Wherever the word "kind" appears in a line, extract that line.
----- Dataset excerpts
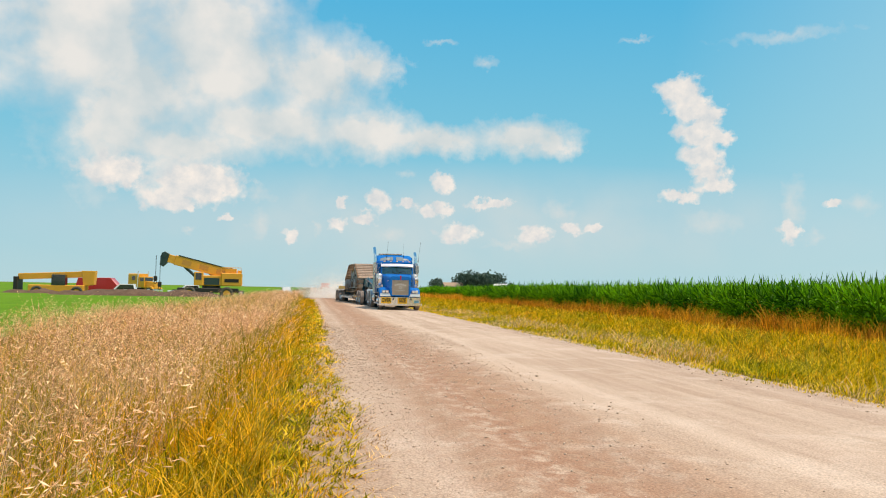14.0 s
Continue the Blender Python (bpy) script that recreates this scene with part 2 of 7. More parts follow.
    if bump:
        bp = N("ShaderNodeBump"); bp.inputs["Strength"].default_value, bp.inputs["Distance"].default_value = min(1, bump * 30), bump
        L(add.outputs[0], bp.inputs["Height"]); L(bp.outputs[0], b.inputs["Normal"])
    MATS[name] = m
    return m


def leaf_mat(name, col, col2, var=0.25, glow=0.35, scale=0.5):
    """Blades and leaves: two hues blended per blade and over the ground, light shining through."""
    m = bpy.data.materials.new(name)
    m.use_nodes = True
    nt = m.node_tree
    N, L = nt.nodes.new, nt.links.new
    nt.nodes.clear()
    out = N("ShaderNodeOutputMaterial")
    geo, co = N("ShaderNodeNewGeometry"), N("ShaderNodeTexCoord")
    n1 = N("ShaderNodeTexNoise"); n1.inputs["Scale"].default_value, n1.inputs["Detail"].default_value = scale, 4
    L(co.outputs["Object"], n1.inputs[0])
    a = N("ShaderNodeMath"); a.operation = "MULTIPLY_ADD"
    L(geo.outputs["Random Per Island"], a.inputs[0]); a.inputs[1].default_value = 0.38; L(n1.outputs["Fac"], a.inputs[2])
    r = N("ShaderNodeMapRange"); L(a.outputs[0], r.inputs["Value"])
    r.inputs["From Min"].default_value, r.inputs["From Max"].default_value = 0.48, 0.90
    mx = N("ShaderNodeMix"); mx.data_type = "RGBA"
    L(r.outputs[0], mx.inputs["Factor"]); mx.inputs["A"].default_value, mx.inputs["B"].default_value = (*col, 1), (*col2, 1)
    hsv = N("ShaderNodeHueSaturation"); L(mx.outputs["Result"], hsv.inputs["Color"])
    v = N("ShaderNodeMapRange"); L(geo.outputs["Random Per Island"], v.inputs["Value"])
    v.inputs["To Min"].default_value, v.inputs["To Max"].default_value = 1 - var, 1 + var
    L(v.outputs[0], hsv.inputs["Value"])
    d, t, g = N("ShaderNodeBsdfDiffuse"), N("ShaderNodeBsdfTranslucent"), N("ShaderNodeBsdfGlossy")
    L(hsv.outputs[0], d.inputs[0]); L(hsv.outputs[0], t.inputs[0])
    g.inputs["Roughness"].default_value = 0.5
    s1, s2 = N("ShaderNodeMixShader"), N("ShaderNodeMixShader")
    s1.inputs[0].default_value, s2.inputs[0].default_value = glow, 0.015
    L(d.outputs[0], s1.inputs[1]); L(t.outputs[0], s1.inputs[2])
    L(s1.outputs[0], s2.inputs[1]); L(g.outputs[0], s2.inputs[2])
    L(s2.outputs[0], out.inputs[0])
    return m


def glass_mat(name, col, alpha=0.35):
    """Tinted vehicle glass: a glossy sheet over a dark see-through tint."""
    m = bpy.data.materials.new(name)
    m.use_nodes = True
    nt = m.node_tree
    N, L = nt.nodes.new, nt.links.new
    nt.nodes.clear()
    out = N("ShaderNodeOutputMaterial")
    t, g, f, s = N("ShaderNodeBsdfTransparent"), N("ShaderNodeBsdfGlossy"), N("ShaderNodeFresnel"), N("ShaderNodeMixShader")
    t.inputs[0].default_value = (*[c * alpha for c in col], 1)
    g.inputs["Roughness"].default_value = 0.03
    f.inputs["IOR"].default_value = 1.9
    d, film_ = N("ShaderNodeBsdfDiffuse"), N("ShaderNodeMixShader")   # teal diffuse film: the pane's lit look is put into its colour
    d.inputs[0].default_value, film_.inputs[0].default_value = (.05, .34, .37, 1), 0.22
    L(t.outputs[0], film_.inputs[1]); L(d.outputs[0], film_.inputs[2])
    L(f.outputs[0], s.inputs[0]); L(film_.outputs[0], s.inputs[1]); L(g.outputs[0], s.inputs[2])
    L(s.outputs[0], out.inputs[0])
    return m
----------
----- Dataset excerpts
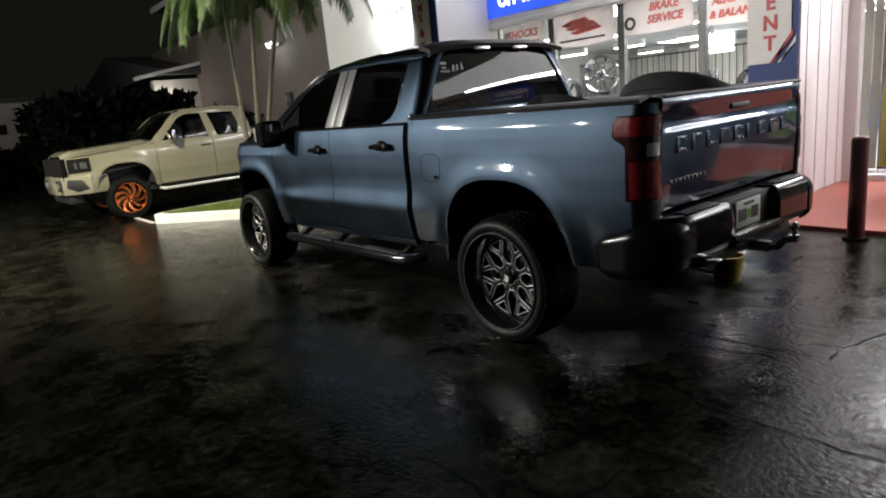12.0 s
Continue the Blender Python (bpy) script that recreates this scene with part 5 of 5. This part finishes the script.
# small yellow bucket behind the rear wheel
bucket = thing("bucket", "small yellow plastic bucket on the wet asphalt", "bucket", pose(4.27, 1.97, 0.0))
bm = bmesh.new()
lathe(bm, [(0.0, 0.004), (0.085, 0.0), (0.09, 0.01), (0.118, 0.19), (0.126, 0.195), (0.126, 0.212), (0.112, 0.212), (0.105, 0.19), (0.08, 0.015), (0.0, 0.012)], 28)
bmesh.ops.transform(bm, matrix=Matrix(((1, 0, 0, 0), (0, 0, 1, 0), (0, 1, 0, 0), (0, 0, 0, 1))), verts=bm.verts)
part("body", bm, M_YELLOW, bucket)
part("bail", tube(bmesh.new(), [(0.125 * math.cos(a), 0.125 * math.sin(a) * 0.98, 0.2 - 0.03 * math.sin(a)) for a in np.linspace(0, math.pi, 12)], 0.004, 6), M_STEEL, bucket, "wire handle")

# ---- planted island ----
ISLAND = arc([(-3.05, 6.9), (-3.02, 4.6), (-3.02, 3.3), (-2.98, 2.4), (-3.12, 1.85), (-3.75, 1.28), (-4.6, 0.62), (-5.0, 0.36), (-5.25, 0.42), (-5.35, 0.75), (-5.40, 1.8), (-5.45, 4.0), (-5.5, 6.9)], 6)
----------
----- Dataset excerpts
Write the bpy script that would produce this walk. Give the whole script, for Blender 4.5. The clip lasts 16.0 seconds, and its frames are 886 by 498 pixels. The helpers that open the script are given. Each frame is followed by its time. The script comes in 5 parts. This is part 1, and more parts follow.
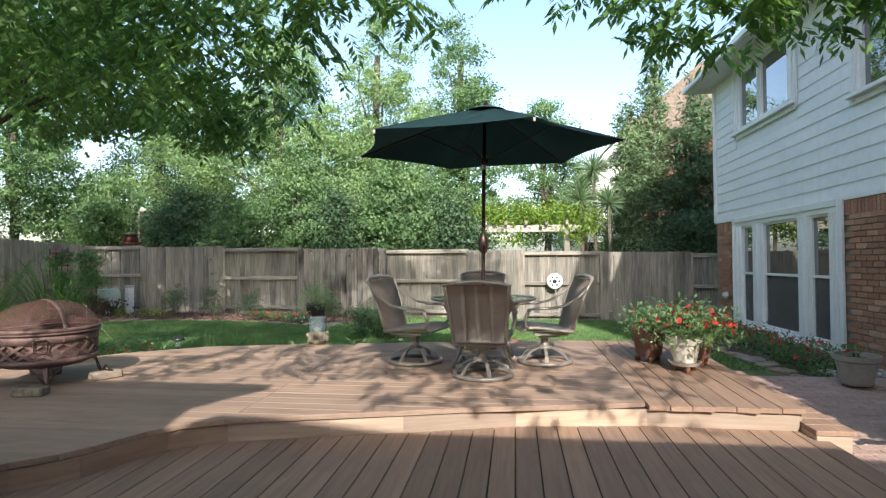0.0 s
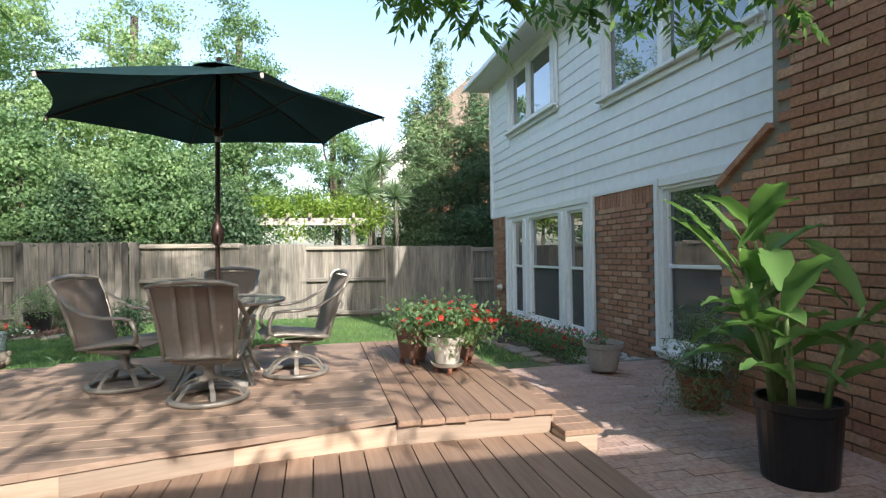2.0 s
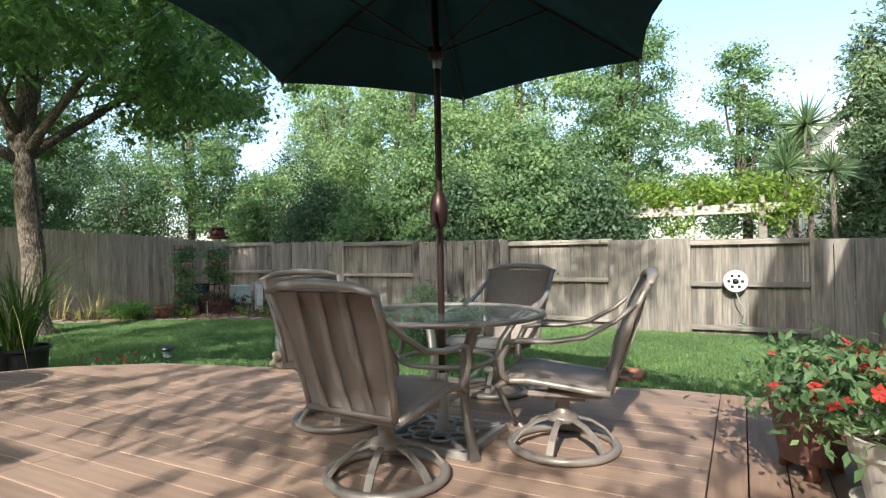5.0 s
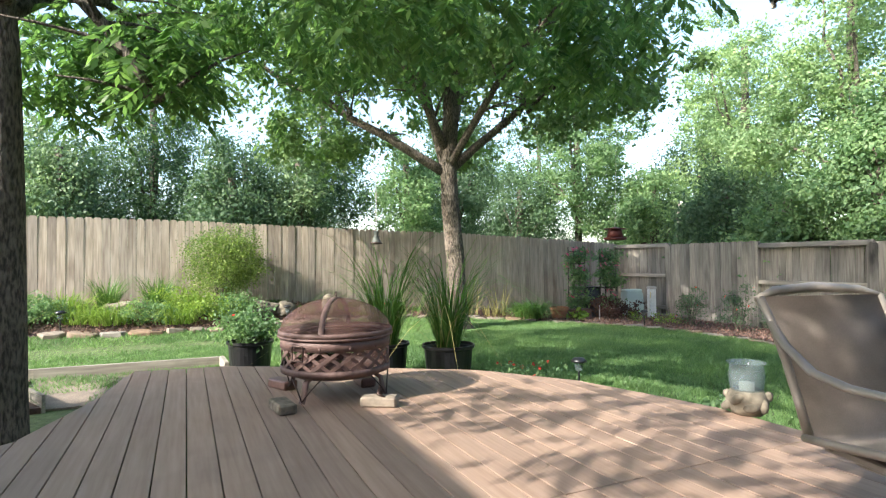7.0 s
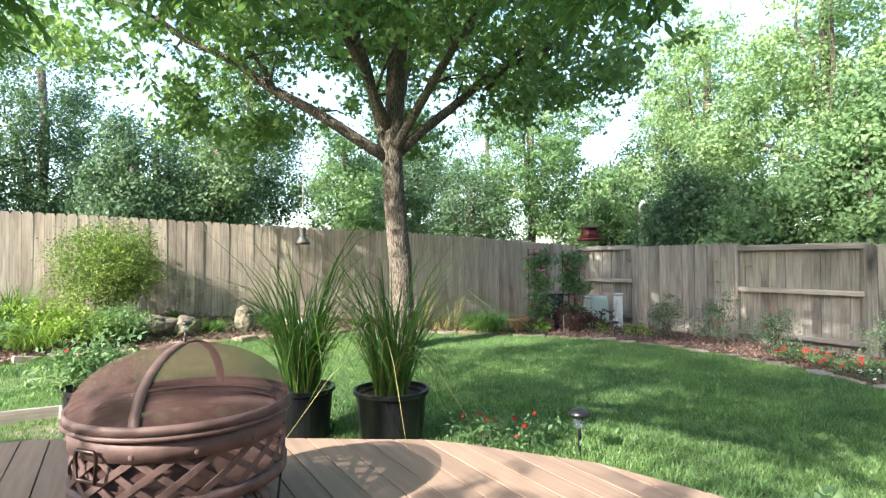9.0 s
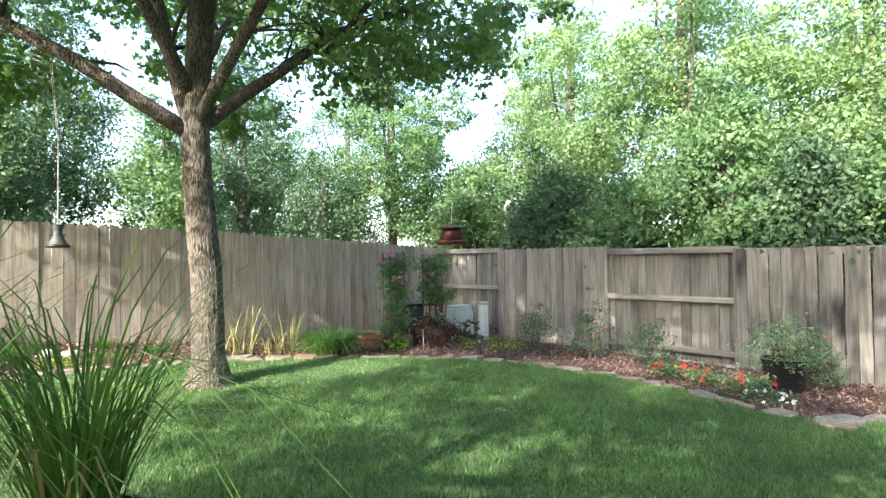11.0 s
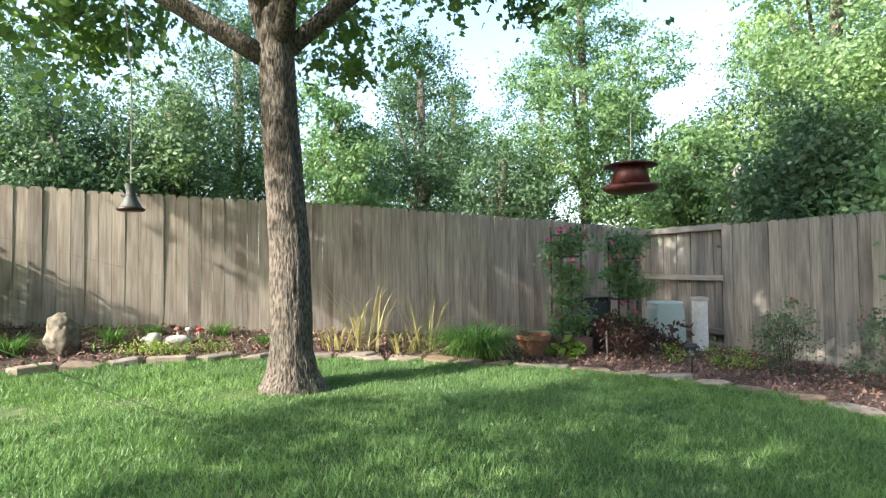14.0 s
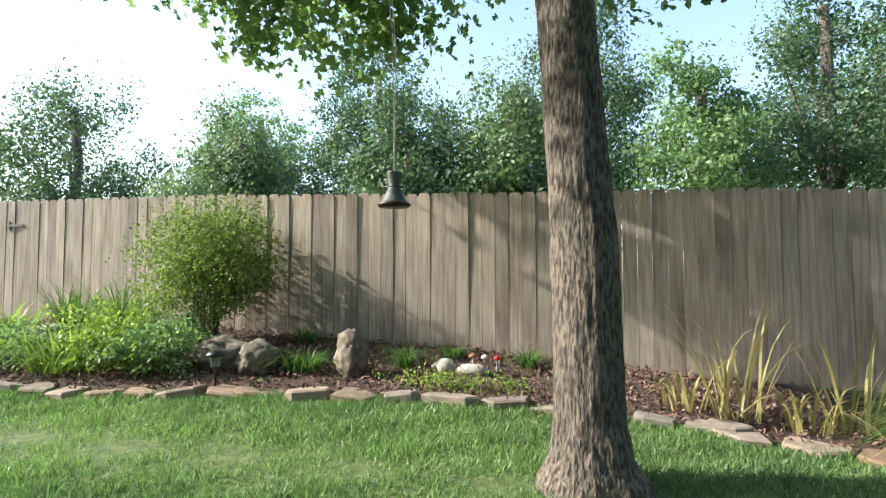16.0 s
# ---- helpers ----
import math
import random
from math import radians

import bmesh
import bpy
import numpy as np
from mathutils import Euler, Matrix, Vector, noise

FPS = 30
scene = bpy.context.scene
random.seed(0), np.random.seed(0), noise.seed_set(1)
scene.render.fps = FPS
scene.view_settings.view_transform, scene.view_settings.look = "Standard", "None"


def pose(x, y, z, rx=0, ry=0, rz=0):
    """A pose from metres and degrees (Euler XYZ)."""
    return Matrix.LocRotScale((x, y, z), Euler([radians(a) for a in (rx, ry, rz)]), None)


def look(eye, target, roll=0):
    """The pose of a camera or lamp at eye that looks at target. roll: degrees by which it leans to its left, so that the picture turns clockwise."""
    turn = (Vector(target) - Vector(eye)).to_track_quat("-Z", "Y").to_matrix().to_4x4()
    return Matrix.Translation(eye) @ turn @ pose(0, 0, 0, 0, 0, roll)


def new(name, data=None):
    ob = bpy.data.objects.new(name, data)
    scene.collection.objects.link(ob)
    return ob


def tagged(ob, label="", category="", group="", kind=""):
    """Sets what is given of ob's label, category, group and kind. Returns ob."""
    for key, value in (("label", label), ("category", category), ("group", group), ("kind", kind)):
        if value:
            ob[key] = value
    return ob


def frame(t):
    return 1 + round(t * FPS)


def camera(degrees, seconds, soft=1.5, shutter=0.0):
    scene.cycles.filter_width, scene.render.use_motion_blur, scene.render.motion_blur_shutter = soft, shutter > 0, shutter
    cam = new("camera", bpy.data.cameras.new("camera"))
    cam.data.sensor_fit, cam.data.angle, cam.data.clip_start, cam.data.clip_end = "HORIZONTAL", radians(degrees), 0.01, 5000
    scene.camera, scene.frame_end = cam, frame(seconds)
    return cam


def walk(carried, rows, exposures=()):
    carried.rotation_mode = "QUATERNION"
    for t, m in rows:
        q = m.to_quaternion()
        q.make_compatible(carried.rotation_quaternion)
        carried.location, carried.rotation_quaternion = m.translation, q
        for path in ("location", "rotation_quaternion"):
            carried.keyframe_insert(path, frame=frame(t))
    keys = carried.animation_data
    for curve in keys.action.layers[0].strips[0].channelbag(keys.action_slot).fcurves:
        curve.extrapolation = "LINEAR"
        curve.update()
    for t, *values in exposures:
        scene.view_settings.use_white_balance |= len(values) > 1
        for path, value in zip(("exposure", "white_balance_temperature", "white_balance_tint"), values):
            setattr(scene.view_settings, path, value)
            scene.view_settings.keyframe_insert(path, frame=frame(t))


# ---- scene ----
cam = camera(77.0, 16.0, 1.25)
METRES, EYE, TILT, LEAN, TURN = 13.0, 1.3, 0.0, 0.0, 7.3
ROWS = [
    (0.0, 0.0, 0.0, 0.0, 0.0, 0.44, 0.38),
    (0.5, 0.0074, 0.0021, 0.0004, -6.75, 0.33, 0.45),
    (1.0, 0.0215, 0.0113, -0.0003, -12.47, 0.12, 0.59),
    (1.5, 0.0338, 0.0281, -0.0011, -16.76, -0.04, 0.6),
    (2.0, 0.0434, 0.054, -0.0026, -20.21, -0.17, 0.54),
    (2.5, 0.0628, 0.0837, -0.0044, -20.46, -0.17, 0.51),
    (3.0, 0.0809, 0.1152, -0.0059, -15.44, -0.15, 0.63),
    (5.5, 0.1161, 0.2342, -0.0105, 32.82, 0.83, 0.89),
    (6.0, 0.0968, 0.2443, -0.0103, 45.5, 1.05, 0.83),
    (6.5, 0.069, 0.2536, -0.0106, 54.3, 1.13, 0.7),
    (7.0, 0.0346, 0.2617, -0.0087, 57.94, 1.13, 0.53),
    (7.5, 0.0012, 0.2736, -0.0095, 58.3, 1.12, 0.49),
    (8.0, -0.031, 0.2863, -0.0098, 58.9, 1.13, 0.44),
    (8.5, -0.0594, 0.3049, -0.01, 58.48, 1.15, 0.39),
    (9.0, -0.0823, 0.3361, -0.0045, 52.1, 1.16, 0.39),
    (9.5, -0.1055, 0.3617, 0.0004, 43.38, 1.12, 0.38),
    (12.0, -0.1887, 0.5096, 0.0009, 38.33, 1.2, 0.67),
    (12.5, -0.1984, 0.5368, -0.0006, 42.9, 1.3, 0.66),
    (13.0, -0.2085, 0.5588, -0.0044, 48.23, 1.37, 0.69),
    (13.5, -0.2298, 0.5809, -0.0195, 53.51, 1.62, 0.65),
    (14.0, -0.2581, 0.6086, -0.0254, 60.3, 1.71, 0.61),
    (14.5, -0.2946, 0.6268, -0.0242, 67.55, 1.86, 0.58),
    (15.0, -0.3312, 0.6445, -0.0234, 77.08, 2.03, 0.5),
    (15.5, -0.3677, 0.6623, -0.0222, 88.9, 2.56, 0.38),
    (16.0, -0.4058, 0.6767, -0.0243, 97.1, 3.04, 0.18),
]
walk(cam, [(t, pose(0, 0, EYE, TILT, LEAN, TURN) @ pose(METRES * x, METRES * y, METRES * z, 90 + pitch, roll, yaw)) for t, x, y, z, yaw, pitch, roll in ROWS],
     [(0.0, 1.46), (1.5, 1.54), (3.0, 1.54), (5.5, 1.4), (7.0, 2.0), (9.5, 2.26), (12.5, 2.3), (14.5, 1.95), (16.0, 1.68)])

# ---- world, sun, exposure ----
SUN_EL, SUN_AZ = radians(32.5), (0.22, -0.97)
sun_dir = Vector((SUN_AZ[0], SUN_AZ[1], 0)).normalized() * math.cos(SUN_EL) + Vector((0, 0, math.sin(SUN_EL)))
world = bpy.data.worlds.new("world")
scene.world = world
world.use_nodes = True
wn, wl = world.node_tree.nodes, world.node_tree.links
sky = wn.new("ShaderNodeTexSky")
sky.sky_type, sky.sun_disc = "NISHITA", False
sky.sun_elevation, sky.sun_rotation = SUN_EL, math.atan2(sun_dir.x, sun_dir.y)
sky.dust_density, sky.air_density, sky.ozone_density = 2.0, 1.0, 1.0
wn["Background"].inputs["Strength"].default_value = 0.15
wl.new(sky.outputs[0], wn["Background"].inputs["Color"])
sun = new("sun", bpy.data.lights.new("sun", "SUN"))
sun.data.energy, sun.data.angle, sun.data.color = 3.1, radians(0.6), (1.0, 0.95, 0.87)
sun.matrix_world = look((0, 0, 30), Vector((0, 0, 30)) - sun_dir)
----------
_Completed exercise_
def tagged(ob, label="", category="", group="", kind=""):
    """Sets what is given of ob's label, category, group and kind. Returns ob."""
    for key, value in (("label", label), ("category", category), ("group", group), ("kind", kind)):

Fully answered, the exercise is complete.